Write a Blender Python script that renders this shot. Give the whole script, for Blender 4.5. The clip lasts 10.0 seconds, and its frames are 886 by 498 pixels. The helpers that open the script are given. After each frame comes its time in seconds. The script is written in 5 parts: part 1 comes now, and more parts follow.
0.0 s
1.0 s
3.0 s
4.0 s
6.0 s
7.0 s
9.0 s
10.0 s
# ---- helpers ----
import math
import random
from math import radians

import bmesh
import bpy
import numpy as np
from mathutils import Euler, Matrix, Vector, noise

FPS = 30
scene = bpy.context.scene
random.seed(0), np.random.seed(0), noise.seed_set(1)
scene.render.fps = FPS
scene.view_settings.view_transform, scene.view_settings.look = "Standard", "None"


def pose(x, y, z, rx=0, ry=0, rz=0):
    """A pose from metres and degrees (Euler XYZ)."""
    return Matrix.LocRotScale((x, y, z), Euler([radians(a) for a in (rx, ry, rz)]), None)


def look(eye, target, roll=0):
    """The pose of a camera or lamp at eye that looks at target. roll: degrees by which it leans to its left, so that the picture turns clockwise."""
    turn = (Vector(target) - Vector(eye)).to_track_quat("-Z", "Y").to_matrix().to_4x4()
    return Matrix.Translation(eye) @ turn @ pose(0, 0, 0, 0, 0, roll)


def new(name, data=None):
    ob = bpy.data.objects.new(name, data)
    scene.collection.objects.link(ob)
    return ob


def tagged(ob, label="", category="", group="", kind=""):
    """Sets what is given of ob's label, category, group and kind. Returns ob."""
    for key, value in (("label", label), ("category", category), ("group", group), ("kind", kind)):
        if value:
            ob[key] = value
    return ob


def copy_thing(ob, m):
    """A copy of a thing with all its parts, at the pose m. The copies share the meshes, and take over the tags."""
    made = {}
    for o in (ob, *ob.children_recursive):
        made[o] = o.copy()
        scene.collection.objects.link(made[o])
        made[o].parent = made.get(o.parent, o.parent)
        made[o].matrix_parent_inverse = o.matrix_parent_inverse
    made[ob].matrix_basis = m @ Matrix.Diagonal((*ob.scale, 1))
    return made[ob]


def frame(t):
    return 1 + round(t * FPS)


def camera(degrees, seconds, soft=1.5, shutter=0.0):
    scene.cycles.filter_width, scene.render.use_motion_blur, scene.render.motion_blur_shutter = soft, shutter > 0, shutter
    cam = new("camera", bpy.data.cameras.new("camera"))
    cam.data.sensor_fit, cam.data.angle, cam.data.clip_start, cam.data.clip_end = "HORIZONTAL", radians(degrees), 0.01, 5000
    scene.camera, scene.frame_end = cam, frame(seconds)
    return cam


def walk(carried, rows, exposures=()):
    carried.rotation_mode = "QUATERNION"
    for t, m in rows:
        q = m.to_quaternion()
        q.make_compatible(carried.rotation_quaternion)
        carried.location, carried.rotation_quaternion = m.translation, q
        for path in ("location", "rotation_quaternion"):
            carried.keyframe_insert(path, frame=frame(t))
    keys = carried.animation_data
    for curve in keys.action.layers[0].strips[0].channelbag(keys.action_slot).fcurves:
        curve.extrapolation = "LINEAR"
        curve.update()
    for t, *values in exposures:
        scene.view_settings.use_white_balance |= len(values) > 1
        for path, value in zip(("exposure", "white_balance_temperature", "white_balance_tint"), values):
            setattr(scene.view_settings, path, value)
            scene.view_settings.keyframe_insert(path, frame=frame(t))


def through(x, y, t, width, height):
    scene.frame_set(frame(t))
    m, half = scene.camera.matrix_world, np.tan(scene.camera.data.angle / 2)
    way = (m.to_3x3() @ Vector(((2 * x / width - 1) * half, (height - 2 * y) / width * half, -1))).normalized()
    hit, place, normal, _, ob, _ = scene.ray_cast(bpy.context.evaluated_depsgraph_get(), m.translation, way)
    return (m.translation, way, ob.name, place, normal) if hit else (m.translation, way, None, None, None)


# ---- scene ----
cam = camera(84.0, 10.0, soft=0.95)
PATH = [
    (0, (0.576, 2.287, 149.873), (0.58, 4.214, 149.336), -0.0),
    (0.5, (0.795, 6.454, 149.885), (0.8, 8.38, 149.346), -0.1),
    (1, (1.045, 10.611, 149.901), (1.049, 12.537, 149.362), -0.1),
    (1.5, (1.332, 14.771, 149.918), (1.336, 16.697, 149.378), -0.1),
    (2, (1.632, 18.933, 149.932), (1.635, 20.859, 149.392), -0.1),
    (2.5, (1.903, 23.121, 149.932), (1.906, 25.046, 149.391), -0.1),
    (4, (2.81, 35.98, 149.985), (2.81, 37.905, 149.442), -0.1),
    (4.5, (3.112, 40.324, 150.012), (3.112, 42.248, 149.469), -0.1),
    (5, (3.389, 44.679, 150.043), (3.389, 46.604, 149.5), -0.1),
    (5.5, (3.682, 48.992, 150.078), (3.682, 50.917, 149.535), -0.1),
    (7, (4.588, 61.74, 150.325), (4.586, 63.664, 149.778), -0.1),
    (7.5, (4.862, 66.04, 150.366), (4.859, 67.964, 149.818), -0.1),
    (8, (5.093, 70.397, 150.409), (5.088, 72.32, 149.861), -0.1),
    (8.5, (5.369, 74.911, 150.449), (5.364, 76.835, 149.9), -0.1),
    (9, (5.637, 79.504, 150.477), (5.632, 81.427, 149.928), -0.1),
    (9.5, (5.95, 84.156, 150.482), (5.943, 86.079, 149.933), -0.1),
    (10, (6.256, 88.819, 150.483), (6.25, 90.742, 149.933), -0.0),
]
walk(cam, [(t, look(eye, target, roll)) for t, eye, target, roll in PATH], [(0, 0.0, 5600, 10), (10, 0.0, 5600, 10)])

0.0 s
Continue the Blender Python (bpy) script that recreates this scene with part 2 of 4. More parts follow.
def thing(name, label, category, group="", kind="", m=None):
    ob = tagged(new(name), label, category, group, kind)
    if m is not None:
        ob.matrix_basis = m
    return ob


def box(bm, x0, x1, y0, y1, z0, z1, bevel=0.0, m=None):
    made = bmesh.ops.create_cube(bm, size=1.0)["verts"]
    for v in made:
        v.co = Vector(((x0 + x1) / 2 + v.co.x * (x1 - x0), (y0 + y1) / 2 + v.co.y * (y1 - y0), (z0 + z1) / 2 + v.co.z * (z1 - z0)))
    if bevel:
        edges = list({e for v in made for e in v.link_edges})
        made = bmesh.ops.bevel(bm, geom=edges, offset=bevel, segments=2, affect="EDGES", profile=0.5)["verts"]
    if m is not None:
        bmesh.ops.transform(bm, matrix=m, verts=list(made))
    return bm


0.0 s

───

Transcribe each line of the data above, unaltered, from the one where "pose from metres" appears to the one where "made[o].parent = made.get(o.parent, o.parent)" appears, inclusive of both.

    """A pose from metres and degrees (Euler XYZ)."""
    return Matrix.LocRotScale((x, y, z), Euler([radians(a) for a in (rx, ry, rz)]), None)


def look(eye, target, roll=0):
    """The pose of a camera or lamp at eye that looks at target. roll: degrees by which it leans to its left, so that the picture turns clockwise."""
    turn = (Vector(target) - Vector(eye)).to_track_quat("-Z", "Y").to_matrix().to_4x4()
    return Matrix.Translation(eye) @ turn @ pose(0, 0, 0, 0, 0, roll)


def new(name, data=None):
    ob = bpy.data.objects.new(name, data)
    scene.collection.objects.link(ob)
    return ob


def tagged(ob, label="", category="", group="", kind=""):
    """Sets what is given of ob's label, category, group and kind. Returns ob."""
    for key, value in (("label", label), ("category", category), ("group", group), ("kind", kind)):
        if value:
            ob[key] = value
    return ob


def copy_thing(ob, m):
    """A copy of a thing with all its parts, at the pose m. The copies share the meshes, and take over the tags."""
    made = {}
    for o in (ob, *ob.children_recursive):
        made[o] = o.copy()
        scene.collection.objects.link(made[o])
        made[o].parent = made.get(o.parent, o.parent)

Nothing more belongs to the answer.